To be done — Reproduce all the material exactly, minus any pictures it holds.

[Start of Data block]

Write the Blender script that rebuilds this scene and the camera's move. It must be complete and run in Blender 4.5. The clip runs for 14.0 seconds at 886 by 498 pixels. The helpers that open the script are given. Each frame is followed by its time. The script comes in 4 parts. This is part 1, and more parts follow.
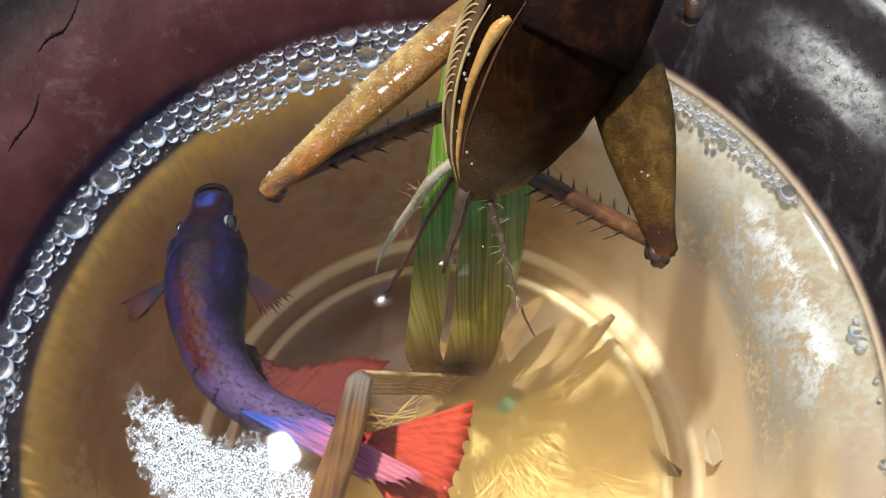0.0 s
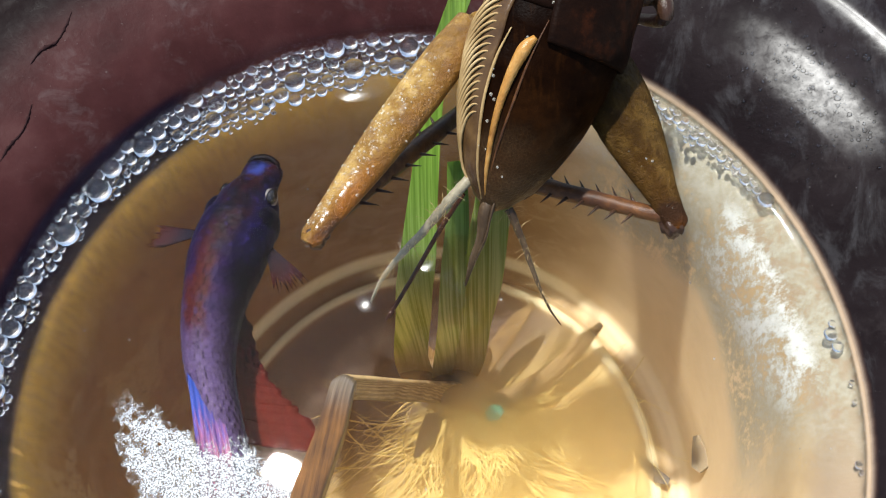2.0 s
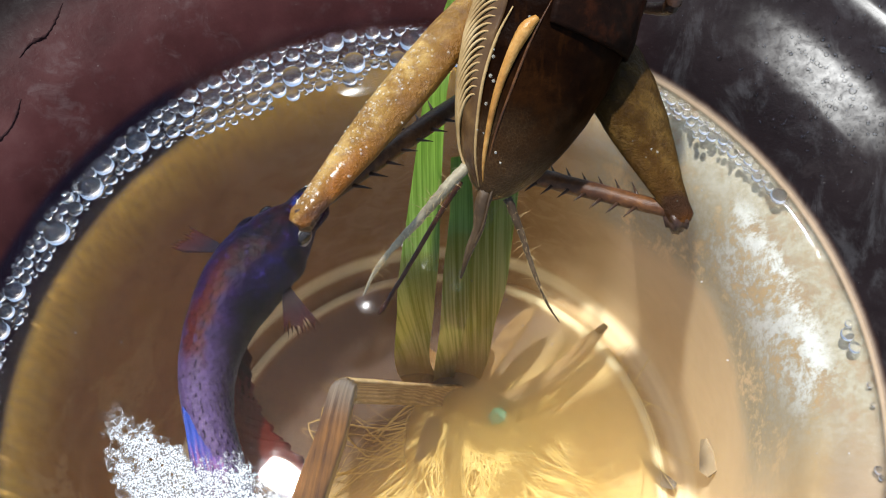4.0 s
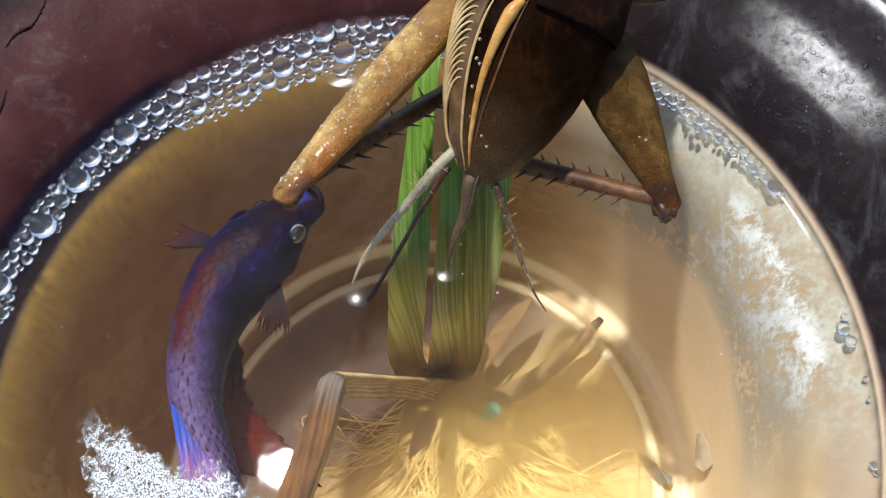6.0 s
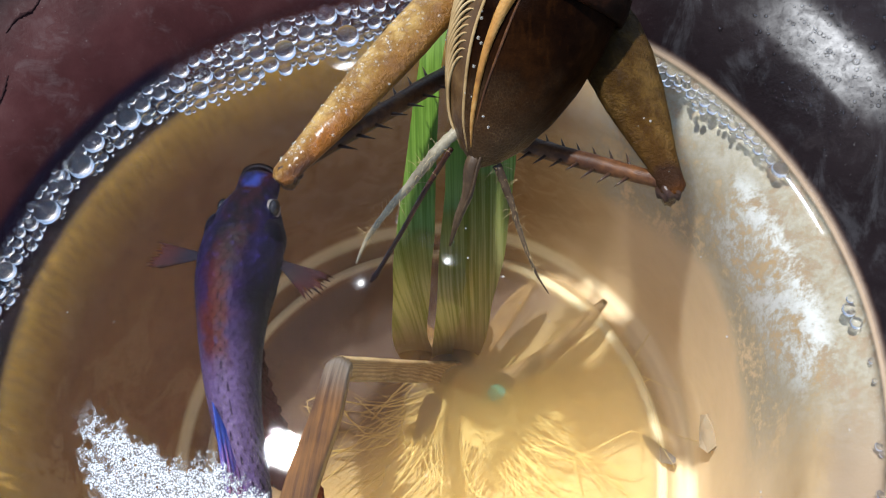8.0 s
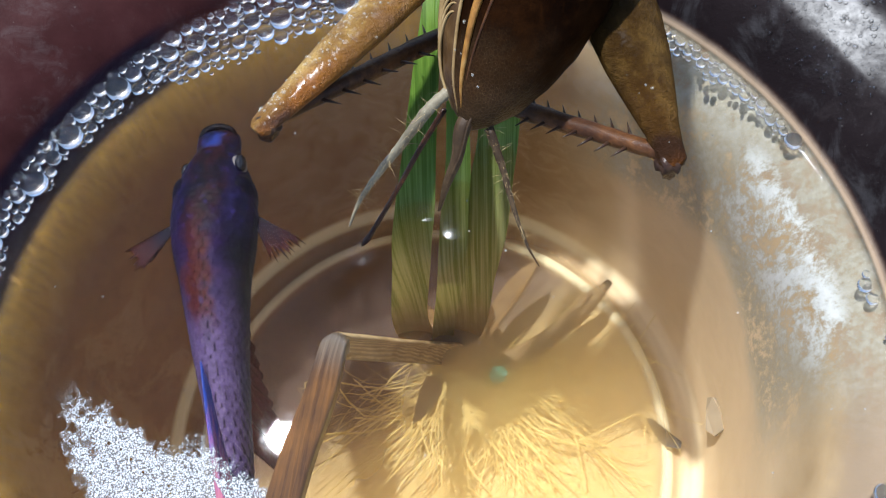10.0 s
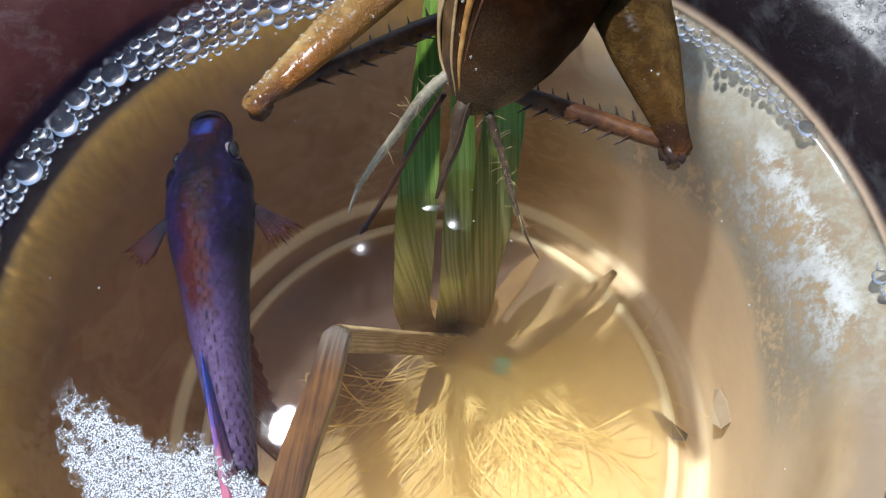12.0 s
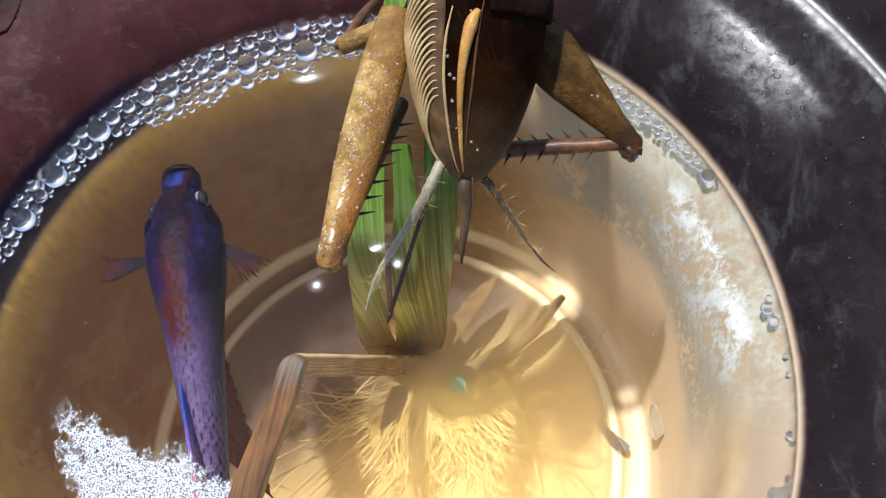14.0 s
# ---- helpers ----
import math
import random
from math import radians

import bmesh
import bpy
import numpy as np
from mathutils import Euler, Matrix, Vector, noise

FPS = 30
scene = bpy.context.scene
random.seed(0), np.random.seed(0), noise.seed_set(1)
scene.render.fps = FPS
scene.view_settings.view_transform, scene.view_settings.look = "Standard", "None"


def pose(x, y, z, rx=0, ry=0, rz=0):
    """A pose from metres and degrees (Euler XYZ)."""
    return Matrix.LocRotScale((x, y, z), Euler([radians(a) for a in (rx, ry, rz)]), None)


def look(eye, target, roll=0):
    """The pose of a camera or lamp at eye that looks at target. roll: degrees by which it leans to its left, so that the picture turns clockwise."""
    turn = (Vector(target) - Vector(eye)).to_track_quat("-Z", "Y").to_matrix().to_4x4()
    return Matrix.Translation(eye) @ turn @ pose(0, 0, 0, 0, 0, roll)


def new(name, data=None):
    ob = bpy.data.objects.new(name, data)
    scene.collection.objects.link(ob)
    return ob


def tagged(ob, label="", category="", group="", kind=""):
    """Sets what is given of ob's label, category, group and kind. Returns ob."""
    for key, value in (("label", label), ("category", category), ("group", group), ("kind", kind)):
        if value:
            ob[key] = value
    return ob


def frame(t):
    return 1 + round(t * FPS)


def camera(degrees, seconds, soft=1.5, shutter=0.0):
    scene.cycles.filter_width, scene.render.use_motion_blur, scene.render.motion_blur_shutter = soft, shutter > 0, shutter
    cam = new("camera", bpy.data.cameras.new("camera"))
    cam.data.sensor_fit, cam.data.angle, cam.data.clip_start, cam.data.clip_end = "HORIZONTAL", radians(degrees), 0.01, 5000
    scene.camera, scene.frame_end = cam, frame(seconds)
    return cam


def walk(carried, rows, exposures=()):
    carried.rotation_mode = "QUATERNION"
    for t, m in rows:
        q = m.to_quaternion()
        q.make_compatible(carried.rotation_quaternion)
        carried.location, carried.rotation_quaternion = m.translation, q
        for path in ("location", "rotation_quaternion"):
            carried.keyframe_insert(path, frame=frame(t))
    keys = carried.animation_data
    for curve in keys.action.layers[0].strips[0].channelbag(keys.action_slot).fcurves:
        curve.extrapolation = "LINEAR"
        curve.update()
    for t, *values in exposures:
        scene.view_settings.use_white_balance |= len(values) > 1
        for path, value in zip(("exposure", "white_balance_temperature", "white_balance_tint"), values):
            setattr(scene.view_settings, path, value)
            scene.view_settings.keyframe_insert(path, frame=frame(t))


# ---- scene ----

[End of Data block]

Complete response —
Write the Blender script that rebuilds this scene and the camera's move. It must be complete and run in Blender 4.5. The clip runs for 14.0 seconds at 886 by 498 pixels. The helpers that open the script are given. Each frame is followed by its time. The script comes in 4 parts. This is part 1, and more parts follow.
0.0 s
2.0 s
4.0 s
6.0 s
8.0 s
10.0 s
12.0 s
14.0 s
# ---- helpers ----
import math
import random
from math import radians

import bmesh
import bpy
import numpy as np
from mathutils import Euler, Matrix, Vector, noise

FPS = 30
scene = bpy.context.scene
random.seed(0), np.random.seed(0), noise.seed_set(1)
scene.render.fps = FPS
scene.view_settings.view_transform, scene.view_settings.look = "Standard", "None"


def pose(x, y, z, rx=0, ry=0, rz=0):
    """A pose from metres and degrees (Euler XYZ)."""
    return Matrix.LocRotScale((x, y, z), Euler([radians(a) for a in (rx, ry, rz)]), None)


def look(eye, target, roll=0):
    """The pose of a camera or lamp at eye that looks at target. roll: degrees by which it leans to its left, so that the picture turns clockwise."""
    turn = (Vector(target) - Vector(eye)).to_track_quat("-Z", "Y").to_matrix().to_4x4()
    return Matrix.Translation(eye) @ turn @ pose(0, 0, 0, 0, 0, roll)


def new(name, data=None):
    ob = bpy.data.objects.new(name, data)
    scene.collection.objects.link(ob)
    return ob


def tagged(ob, label="", category="", group="", kind=""):
    """Sets what is given of ob's label, category, group and kind. Returns ob."""
    for key, value in (("label", label), ("category", category), ("group", group), ("kind", kind)):
        if value:
            ob[key] = value
    return ob


def frame(t):
    return 1 + round(t * FPS)


def camera(degrees, seconds, soft=1.5, shutter=0.0):
    scene.cycles.filter_width, scene.render.use_motion_blur, scene.render.motion_blur_shutter = soft, shutter > 0, shutter
    cam = new("camera", bpy.data.cameras.new("camera"))
    cam.data.sensor_fit, cam.data.angle, cam.data.clip_start, cam.data.clip_end = "HORIZONTAL", radians(degrees), 0.01, 5000
    scene.camera, scene.frame_end = cam, frame(seconds)
    return cam


def walk(carried, rows, exposures=()):
    carried.rotation_mode = "QUATERNION"
    for t, m in rows:
        q = m.to_quaternion()
        q.make_compatible(carried.rotation_quaternion)
        carried.location, carried.rotation_quaternion = m.translation, q
        for path in ("location", "rotation_quaternion"):
            carried.keyframe_insert(path, frame=frame(t))
    keys = carried.animation_data
    for curve in keys.action.layers[0].strips[0].channelbag(keys.action_slot).fcurves:
        curve.extrapolation = "LINEAR"
        curve.update()
    for t, *values in exposures:
        scene.view_settings.use_white_balance |= len(values) > 1
        for path, value in zip(("exposure", "white_balance_temperature", "white_balance_tint"), values):
            setattr(scene.view_settings, path, value)
            scene.view_settings.keyframe_insert(path, frame=frame(t))


# ---- scene ----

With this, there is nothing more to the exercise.